Horizon Security Servers have their limitations, though. To start with, they are usually not joined to an Active Directory domain, so they cannot be configured or managed with the Group Policies that manage the rest of your infrastructure. Because these servers live in the DMZ, they also need to be patched frequently and secured.
Security Servers are also paired directly with a Connection Server. If the Connection Server is not available, users who connect with that particular security server would not be able to authenticate or connect to a desktop. This also limits the number of servers you can deploy to a maximum of seven.
Horizon 6.2 will now include a new method of providing remote access called the Access Point. The Access Point is a locked-down virtual appliance built on SUSE Linux Enterprise Edition 11 that has feature parity with the Security Server. It allows you to remove Windows VMs from your DMZ, and it does not need to be paired with a Connection Server, so you can scale out your external access without having to add additional connection servers.
The Access Point will not be dedicated to Horizon View. It is designed to work with all components of the Horizon Suite – reducing the number of external access components that you need to manage.
One-Way Trust Support
If you work in a multi-domain or federated environment, Horizon View required a two-way trust between domains or forests in order to authenticate and entitle users.

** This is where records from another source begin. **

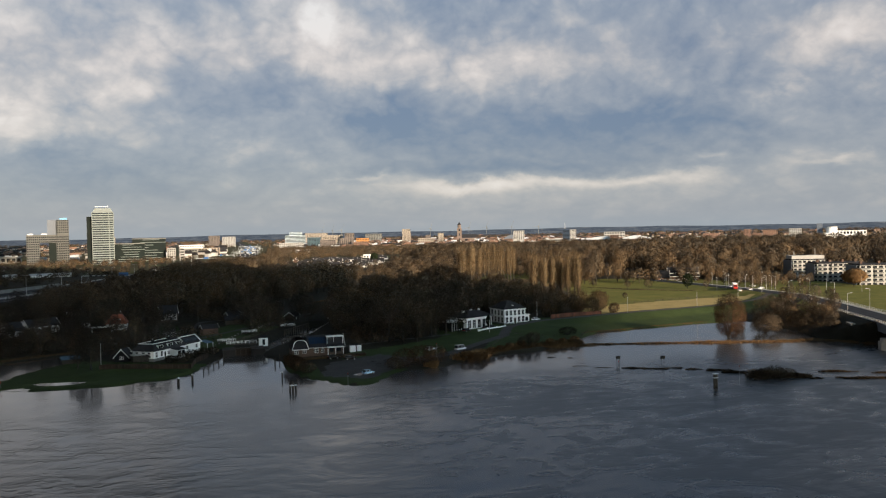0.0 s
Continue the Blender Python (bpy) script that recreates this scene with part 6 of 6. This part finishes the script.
def reeds(name, label, count, spots, low, high, material, seed, spread=0.25):
    """Standing stalks in one mesh; spots: function that gives random places."""
    r = np.random.default_rng(seed)
    x, y = spots(r, count)
    z = np.maximum(height(x, y), -0.1) - 0.1
    h = r.uniform(low, high, count) * (0.7 + 0.3 * wavy(x, y, 3.0))
    a = r.uniform(0, 6.28, count)
    w = r.uniform(0.05, 0.16, count)
    lx, ly = r.normal(0, spread, count) * h, r.normal(0, spread, count) * h
    v = np.stack([np.stack([x - w * np.cos(a), y - w * np.sin(a), z], 1), np.stack([x + w * np.cos(a), y + w * np.sin(a), z], 1), np.stack([x + lx, y + ly, z + h], 1)], 1).reshape(-1, 3)
    me = tri_mesh(name, v, np.arange(3 * count).reshape(-1, 3), material)
    return tagged(new(name, me), label, "reeds", kind="stuff")


def band(line, half):
    def spots(r, n):
        seg = [(a, b, math.hypot(b[0] - a[0], b[1] - a[1])) for a, b in zip(line, line[1:])]
        pick = r.choice(len(seg), n, p=np.array([s[2] for s in seg]) / sum(s[2] for s in seg))
        k = r.random(n)
        a, b = np.array([seg[i][0] for i in pick]), np.array([seg[i][1] for i in pick])
        q = a + (b - a) * k[:, None]
        wide = half * (0.55 + 0.45 * wavy(q[:, 0], q[:, 1], 5.0))
        return q[:, 0] + r.normal(0, 0.5, n) * wide, q[:, 1] + r.normal(0, 0.5, n) * wide
    return spots


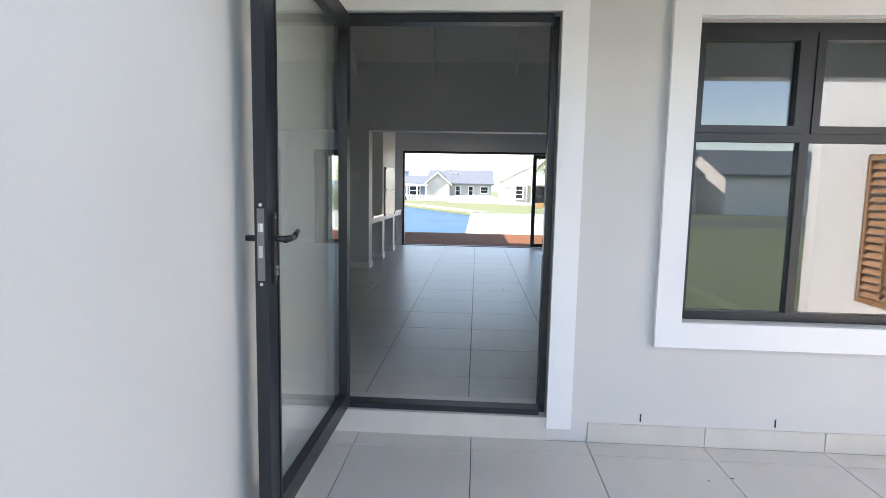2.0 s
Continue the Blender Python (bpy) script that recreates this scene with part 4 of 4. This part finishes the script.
def tile_mesh(x0, y0, x1, y1, material):
    """A thin tile with eased edges, its own origin at its corner."""
    bm = bmesh.new()
    e, g, z0, z1 = 0.0015, 0.0022, -0.012, 0.0
    lo = [bm.verts.new(p) for p in ((x0 + g, y0 + g, z1 - e), (x1 - g, y0 + g, z1 - e), (x1 - g, y1 - g, z1 - e), (x0 + g, y1 - g, z1 - e))]
    hi = [bm.verts.new(p) for p in ((x0 + g + e, y0 + g + e, z1), (x1 - g - e, y0 + g + e, z1), (x1 - g - e, y1 - g - e, z1), (x0 + g + e, y1 - g - e, z1))]
    bo = [bm.verts.new((v.co.x, v.co.y, z0)) for v in lo]
    bm.faces.new(hi)
    for i in range(4):
        j = (i + 1) % 4
        bm.faces.new((lo[i], lo[j], hi[j], hi[i]))
        bm.faces.new((bo[i], bo[j], lo[j], lo[i]))
    return mesh("tile", bm, material)


def tiles(parent, areas, px, py, ox, oy, z, material):
    """Tiles on a grid, cut to the areas (x0, y0, x1, y1)."""
    whole = tile_mesh(0, 0, px, py, material)
    for ax0, ay0, ax1, ay1 in areas:
        for i in range(math.floor((ax0 - ox) / px), math.ceil((ax1 - ox) / px)):
            for j in range(math.floor((ay0 - oy) / py), math.ceil((ay1 - oy) / py)):
                x, y = ox + i * px, oy + j * py
                a, b, c, d = max(ax0 - x, 0), max(ay0 - y, 0), min(ax1 - x, px), min(ay1 - y, py)
                if c - a < 0.02 or d - b < 0.02:
                    continue
                cut = a > 0 or b > 0 or c < px or d < py
                t = new("tile", tile_mesh(a, b, c, d, material) if cut else whole)
                t.parent = parent
                t.location = (x, y, z)


floor = setting("floor", M_GROUT, [(KX, YF1, -0.3, 3.6, YS + 0.1, -0.0035), (-0.86, YF1 - 0.04, -0.02, 0.31, YF1, -0.0035)], "pale cream porcelain tiled floor with dark joints", "floor")
tiles(floor, [(KX, YF1 + 0.022, XR, 9.925), (-2.558, 9.925, 2.58, YS + 0.02), (KX, 9.925, -5.006, 10.8), (-5.006, 9.925, -2.558, YS)], 0.612, 0.612, -0.11, 9.313 - 0.612 * 20, 0.0, M_TILE)
porch = bpy.data.objects["floor_porch_slab"]
tiles(porch, [(XL + 0.012, 2.362, 5.2, YF0 - 0.012)], 0.616, 0.62, -0.09, 2.42, PORCH, M_PTILE)
bm = bmesh.new()
box(bm, 0.002, YF0 - 0.011, 0, 0.612, YF0 + 0.002, 0.105)
me = mesh("skirting_tile", bm, M_PTILE)
for k in range(8):
    t = new("skirting_tile", me)
    t.parent = porch
    t.location = (0.532 + 0.616 * (k - 0), 0, PORCH)
bm = bmesh.new()
box(bm, XL - 0.002, 0.002, 0, XL + 0.011, 0.612, 0.105)
me = mesh("side_skirting_tile", bm, M_PTILE)
for k in range(3):
    t = new("side_skirting_tile", me)
    t.parent = porch
    t.location = (0, 2.42 + 0.62 * k, PORCH)
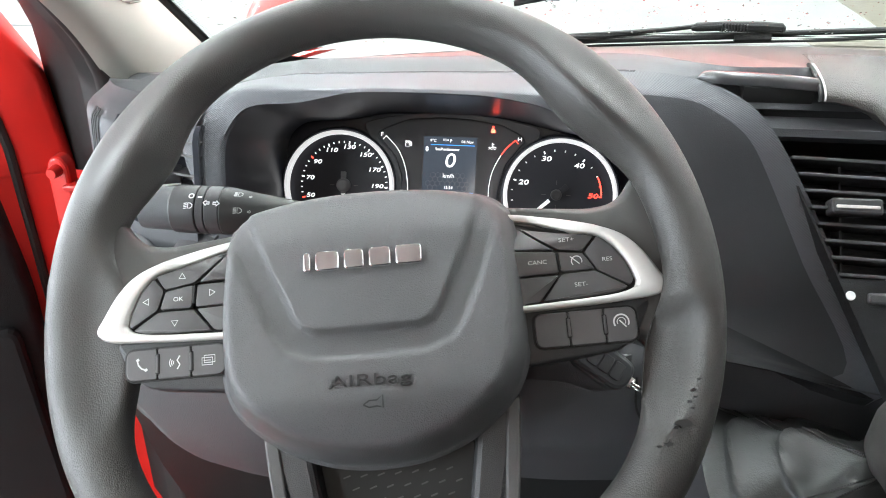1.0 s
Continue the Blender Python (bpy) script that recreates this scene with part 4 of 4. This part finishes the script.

There are a number of environments where two-way trusts aren’t feasible. Think about companies that routinely undergo mergers, acquisitions, or divestitures. They have use cases for virtual desktop environments, but a two-way trust between Active Directory environments would pose security and integration challenges.
Horizon 6.2 takes a step towards resolving this by adding support for 1-way Active Directory trusts. Users and groups from external (trusted) domains can now be granted access to Horizon desktops without having to create a full two-way trust.
In order to fully support one-way forest trusts, Horizon will need to utilize a service account with permissions to authenticate against the trusted domain. This account is stored in the Horizon LDAP database, and all of its credentials are encrypted.
Secondary credentials are managed by using the vdmadmin command line tool that is installed on Connection Servers.
vSphere 6 Update 1 Support
Horizon 6.2 will support vSphere 6 Update 1 on Day 1.
FIPS and Common Criteria Certification
The US Federal Government has a number of criteria that IT products must meet. These include things like IPv6 compatibility, FIPS cryptographic support, and Common Criteria certification.
Horizon 6.1 introduced support for IPv6. Horizon 6.2 expands upon this with support for FIPS on all Horizon Windows components. FIPS will also be supported in Horizon Client 3.5 for Windows.
FIPS mode is optional, and it can be enabled if it is required.
VMware will also be submitting Horizon 6.2 for Common Criteria certification, and this testing is currently in process. It should be completed sometime in 2016.
Enhanced License Console
The license console in previous versions of Horizon was not very detailed. It would give you the current number of active users with a breakdown by virtual machine type.
Horizon 6.2 overhauls the licensing console on the Admin page. The new licensing console shows part of the key that is in use along with the number of concurrent connections and unique named users that have logged in.